Stated problem: Reproduce all lines of the listing below in which the word "Vector" occurs.
Start of Supplied information
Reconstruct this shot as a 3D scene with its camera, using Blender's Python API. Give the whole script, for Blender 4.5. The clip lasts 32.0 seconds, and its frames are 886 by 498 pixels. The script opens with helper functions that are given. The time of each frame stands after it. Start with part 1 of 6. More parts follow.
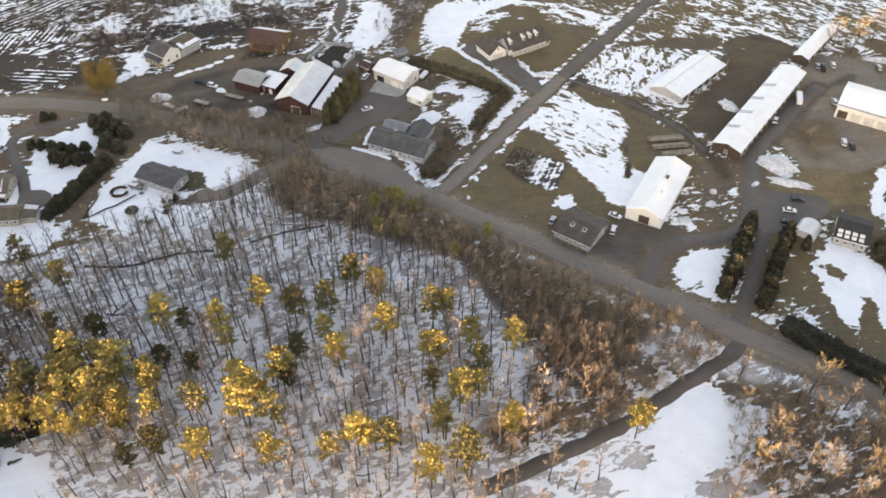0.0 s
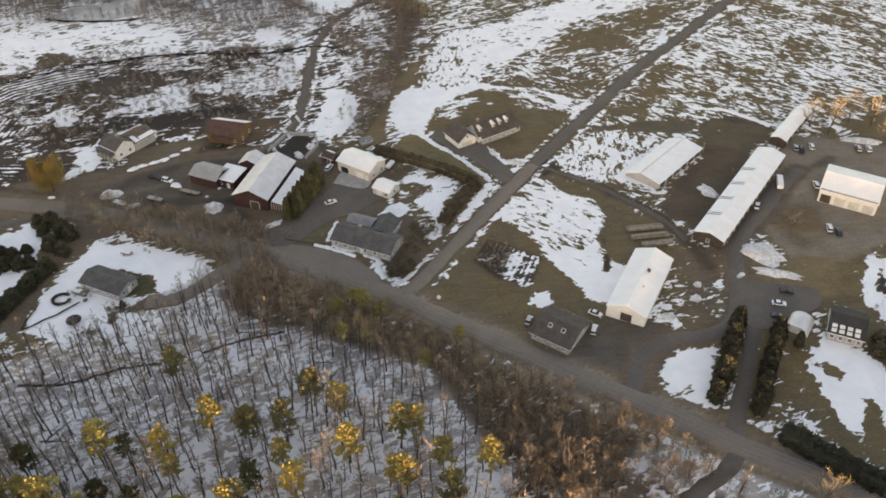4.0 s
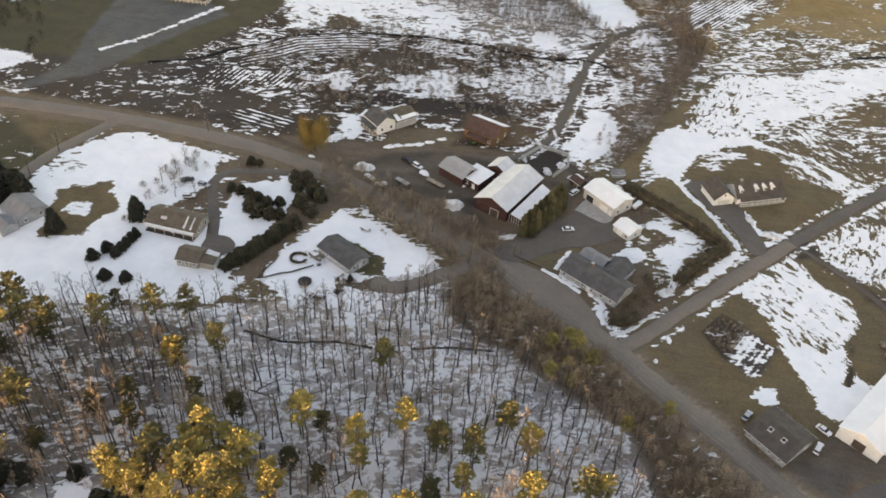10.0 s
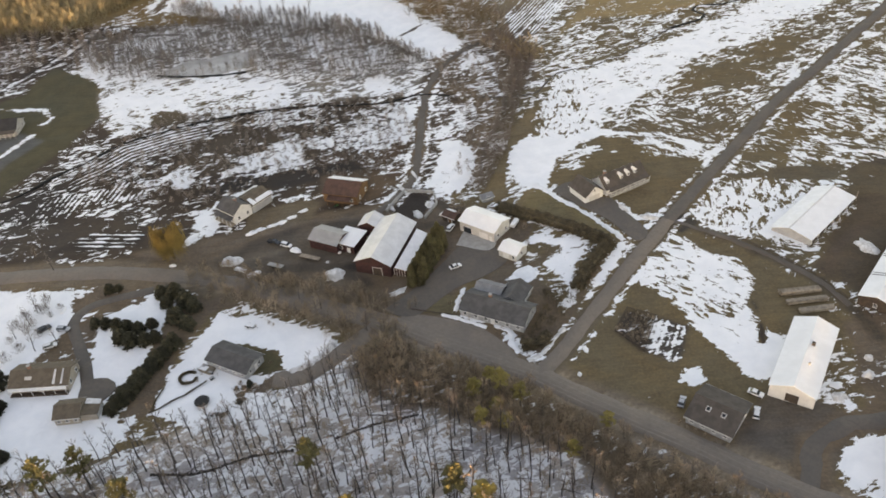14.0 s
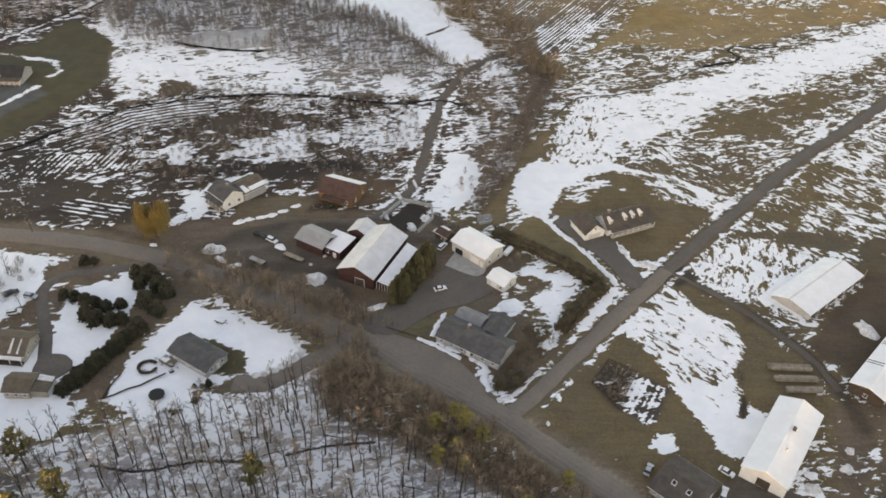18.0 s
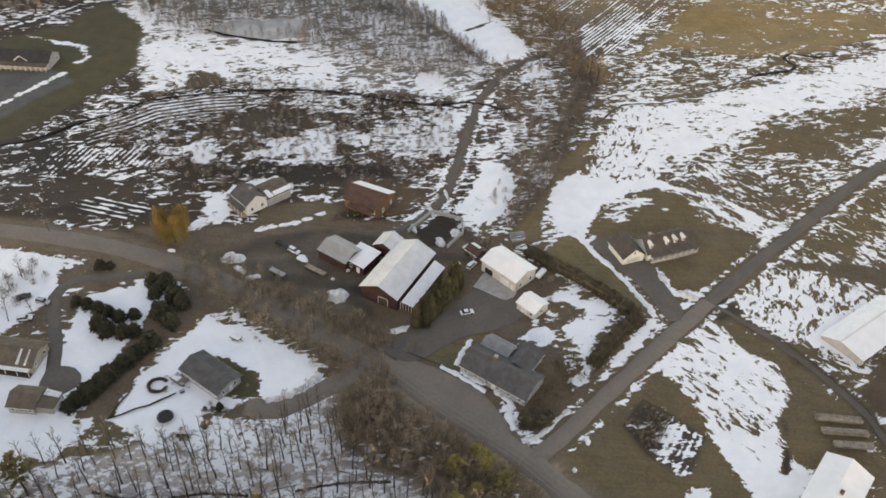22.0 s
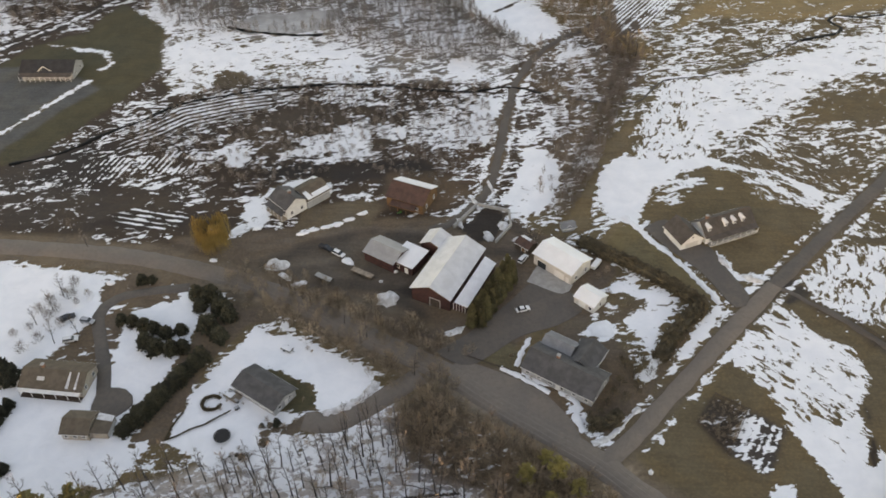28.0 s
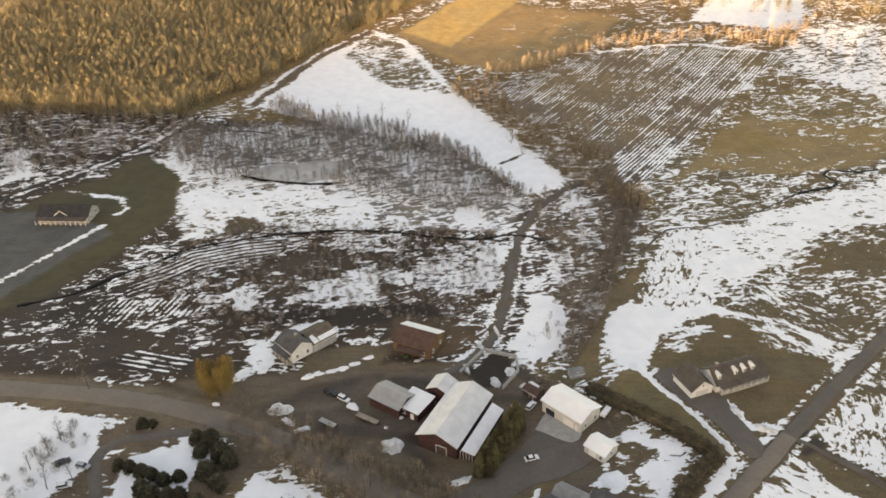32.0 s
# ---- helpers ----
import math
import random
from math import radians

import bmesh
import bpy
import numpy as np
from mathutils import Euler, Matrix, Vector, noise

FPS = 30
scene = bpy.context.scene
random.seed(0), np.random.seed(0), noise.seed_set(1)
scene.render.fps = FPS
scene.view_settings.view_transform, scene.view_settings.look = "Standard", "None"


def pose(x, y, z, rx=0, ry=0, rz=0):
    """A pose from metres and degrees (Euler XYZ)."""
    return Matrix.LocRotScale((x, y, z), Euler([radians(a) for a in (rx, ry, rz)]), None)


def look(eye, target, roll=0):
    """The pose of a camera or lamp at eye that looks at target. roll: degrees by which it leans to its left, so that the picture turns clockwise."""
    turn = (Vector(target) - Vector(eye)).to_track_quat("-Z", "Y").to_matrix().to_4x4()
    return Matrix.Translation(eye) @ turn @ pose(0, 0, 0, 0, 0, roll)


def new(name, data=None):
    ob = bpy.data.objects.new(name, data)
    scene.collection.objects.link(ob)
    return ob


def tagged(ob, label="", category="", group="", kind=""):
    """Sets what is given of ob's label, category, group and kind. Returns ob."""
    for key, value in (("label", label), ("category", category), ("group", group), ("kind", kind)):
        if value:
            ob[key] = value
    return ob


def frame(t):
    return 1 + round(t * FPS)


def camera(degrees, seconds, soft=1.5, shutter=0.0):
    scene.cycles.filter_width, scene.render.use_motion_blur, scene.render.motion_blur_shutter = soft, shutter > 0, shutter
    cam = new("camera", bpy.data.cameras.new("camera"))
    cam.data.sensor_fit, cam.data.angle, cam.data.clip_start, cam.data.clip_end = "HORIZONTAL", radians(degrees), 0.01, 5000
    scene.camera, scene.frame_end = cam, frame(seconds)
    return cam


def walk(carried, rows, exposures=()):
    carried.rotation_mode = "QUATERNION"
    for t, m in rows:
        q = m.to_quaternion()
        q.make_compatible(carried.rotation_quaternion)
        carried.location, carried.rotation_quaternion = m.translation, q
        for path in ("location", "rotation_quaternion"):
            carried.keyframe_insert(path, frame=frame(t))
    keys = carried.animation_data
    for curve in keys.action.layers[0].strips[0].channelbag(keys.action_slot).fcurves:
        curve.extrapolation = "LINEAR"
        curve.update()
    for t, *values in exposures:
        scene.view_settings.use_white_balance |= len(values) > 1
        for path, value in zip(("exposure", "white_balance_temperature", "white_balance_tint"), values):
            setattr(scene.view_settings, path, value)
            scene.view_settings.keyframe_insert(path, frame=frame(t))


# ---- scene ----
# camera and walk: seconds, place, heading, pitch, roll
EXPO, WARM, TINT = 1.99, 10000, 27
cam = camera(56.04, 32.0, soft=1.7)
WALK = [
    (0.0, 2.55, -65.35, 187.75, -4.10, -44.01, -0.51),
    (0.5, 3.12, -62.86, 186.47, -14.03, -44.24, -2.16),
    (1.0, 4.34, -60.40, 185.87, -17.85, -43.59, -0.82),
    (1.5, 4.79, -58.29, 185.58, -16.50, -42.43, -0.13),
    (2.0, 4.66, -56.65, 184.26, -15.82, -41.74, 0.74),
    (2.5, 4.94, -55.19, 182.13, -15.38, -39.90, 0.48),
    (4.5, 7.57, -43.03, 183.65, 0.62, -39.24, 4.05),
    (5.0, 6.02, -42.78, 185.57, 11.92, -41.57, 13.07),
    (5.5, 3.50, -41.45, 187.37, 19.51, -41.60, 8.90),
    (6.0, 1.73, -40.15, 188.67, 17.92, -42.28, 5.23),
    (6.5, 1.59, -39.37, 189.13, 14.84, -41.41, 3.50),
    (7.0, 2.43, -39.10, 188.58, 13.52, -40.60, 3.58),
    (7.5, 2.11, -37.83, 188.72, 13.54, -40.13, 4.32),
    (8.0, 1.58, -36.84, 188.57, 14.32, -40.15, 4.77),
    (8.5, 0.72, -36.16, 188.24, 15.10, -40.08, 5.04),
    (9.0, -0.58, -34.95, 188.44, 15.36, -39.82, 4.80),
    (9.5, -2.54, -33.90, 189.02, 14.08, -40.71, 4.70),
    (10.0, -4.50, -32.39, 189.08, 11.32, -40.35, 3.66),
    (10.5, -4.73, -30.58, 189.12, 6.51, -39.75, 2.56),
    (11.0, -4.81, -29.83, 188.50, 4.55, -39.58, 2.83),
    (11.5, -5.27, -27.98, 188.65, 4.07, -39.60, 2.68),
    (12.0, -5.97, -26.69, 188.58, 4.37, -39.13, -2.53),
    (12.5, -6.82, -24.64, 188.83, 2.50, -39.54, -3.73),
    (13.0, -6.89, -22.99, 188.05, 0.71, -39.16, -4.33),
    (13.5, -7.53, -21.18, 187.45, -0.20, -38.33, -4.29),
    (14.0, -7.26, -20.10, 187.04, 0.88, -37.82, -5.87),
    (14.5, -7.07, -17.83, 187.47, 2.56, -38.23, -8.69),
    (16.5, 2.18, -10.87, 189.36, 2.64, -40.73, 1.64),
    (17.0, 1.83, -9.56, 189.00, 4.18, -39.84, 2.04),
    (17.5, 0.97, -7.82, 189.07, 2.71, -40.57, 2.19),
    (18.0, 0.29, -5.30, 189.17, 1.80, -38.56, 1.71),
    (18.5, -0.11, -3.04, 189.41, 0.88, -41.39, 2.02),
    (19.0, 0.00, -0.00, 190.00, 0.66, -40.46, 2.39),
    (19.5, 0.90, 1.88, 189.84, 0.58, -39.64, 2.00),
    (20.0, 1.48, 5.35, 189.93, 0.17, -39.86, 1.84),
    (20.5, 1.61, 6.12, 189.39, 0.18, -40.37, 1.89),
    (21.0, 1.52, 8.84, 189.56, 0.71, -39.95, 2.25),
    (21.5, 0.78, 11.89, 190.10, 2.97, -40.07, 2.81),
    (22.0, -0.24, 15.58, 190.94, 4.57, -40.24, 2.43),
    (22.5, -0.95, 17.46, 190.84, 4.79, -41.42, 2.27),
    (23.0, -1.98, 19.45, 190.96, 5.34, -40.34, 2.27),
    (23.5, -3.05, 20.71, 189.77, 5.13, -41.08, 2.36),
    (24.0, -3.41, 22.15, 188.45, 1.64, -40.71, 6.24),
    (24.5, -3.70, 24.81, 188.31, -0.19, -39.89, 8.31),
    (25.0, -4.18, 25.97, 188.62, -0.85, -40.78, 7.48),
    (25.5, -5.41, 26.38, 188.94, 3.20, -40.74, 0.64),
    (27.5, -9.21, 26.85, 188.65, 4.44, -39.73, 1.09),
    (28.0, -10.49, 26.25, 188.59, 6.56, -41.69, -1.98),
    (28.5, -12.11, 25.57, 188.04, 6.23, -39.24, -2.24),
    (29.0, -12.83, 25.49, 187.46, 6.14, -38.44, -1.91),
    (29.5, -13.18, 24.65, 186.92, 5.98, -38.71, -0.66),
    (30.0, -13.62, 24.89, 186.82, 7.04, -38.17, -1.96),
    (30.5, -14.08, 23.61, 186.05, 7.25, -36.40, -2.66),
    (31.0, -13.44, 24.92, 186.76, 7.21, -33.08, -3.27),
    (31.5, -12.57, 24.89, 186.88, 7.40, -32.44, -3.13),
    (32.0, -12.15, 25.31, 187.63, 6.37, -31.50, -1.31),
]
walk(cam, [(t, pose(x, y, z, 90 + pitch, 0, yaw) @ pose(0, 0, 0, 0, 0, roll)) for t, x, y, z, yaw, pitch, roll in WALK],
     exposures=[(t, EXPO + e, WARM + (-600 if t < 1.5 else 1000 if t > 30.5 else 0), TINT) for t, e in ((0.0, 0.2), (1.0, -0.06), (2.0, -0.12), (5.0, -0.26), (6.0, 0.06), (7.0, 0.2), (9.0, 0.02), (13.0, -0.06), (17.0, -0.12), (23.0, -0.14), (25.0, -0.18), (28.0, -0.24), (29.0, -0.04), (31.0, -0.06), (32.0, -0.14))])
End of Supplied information
Answer below:
from mathutils import Euler, Matrix, Vector, noise
    turn = (Vector(target) - Vector(eye)).to_track_quat("-Z", "Y").to_matrix().to_4x4()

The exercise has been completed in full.